EXERCISE:
Omit any picture, and return the remaining data exactly as written.

DATA EXCERPT:
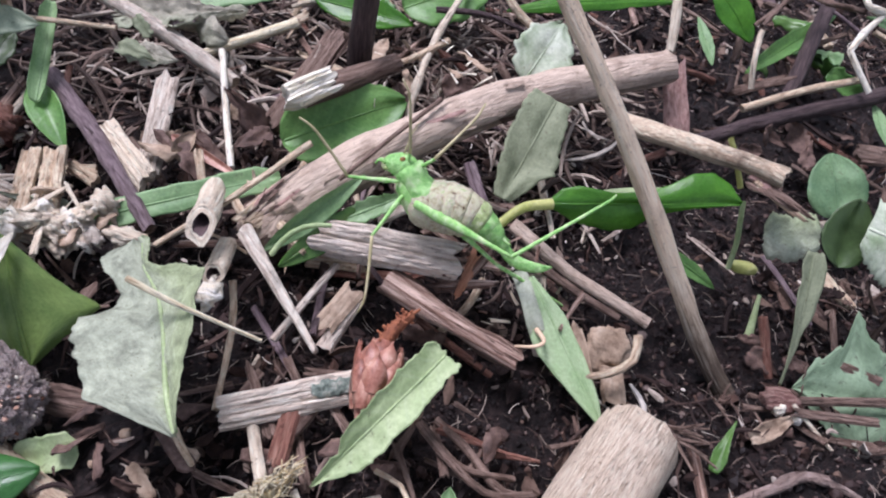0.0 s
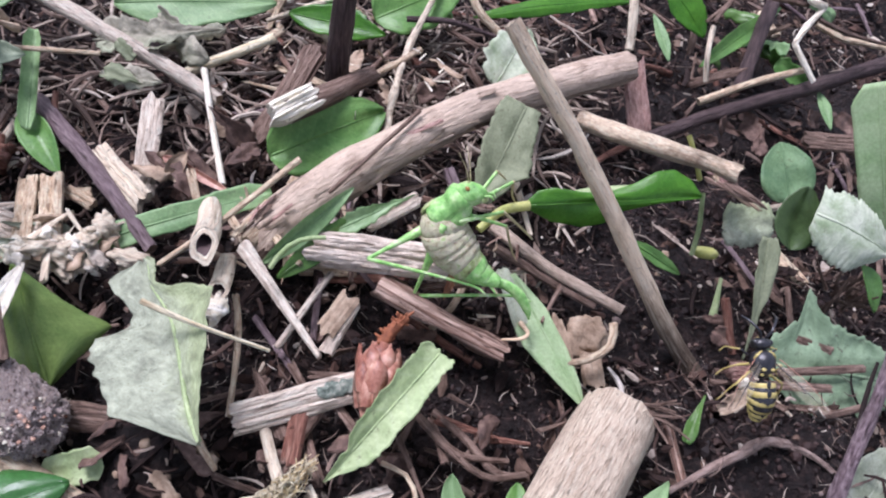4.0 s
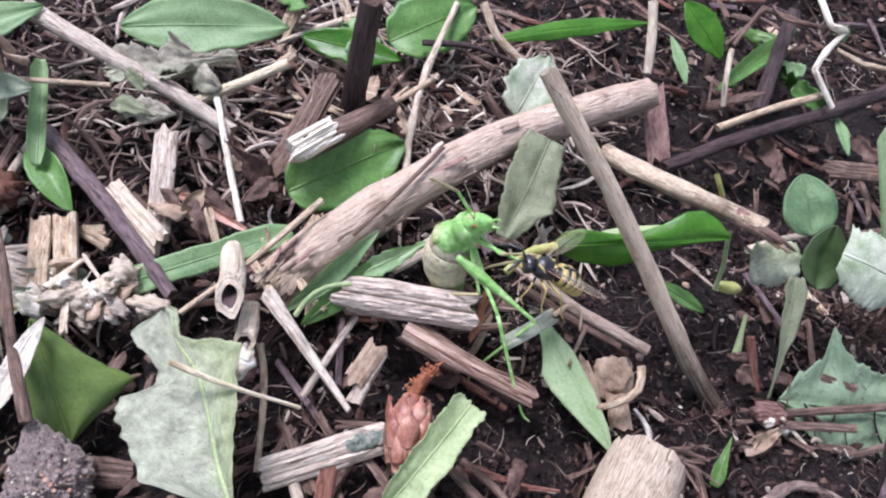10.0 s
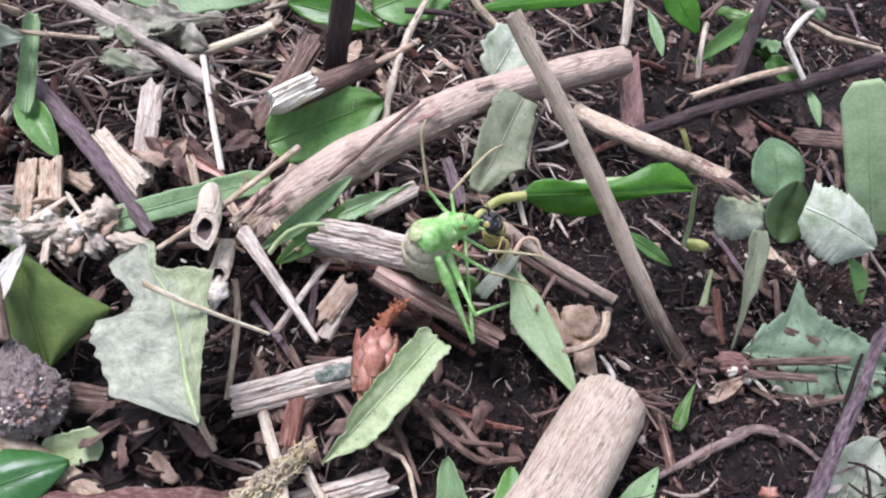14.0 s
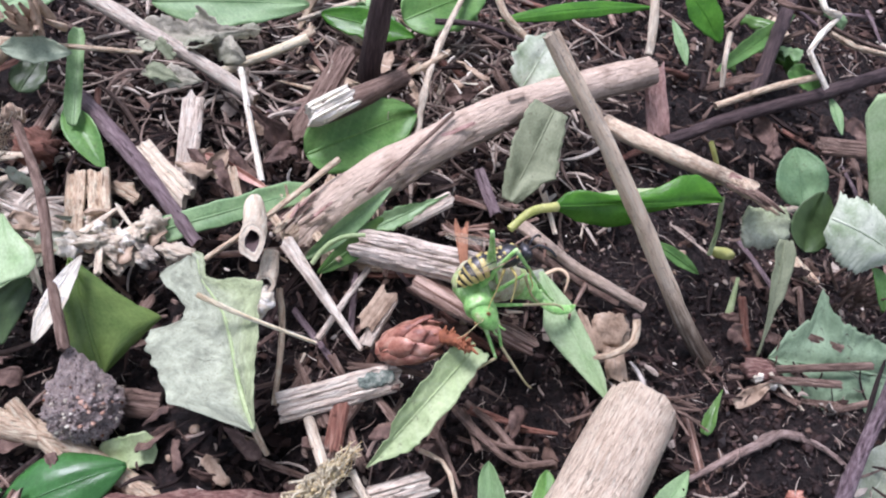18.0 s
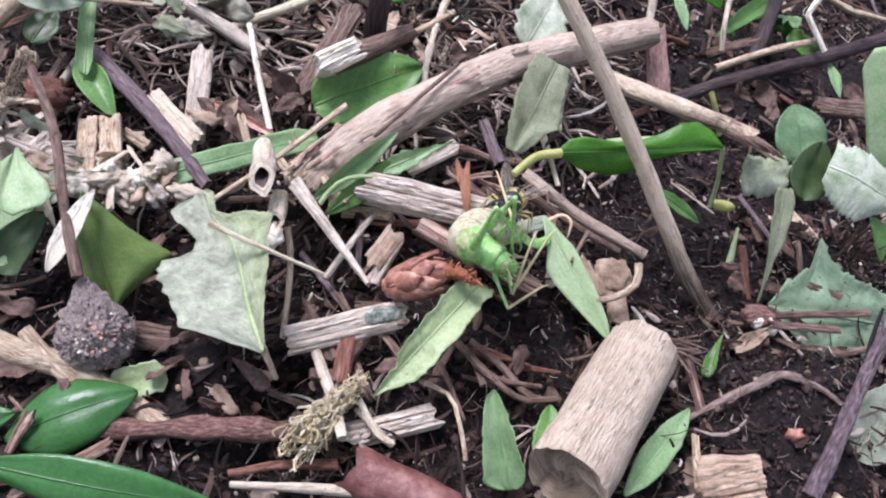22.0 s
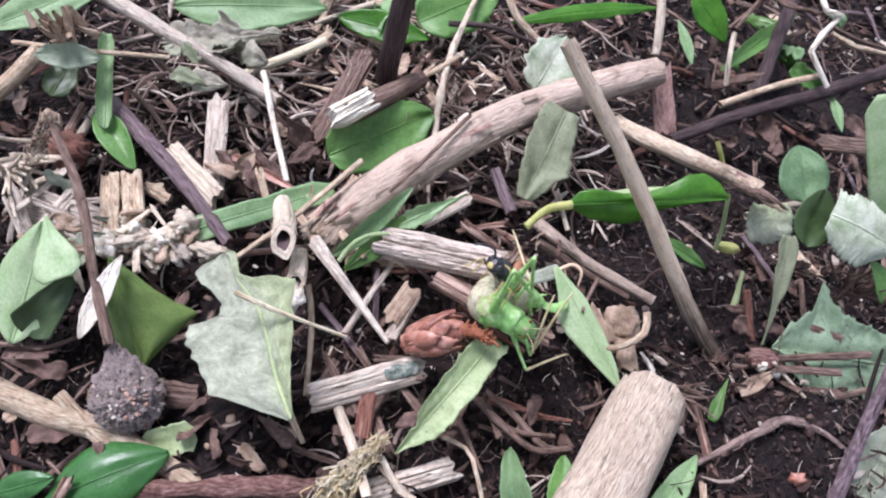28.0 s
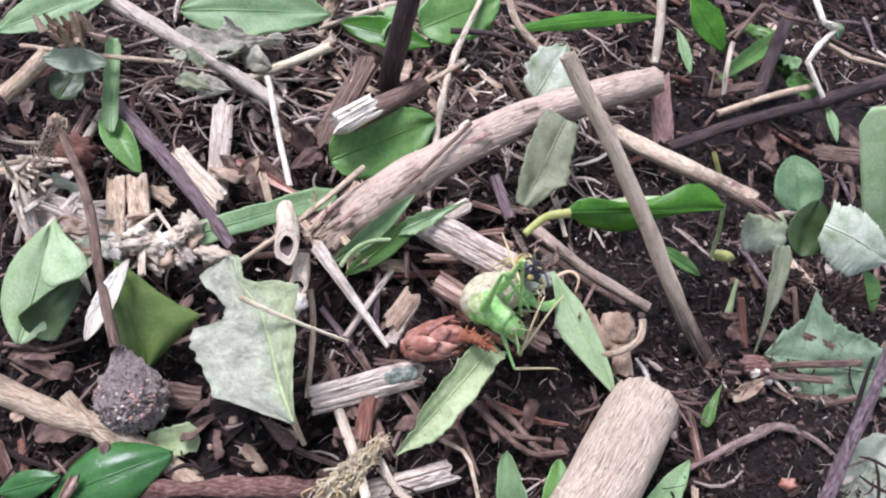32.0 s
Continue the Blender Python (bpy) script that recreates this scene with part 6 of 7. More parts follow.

RESULT OF THIS TASK:
0.0 s
4.0 s
10.0 s
14.0 s
18.0 s
22.0 s
28.0 s
32.0 s
Continue the Blender Python (bpy) script that recreates this scene with part 6 of 7. More parts follow.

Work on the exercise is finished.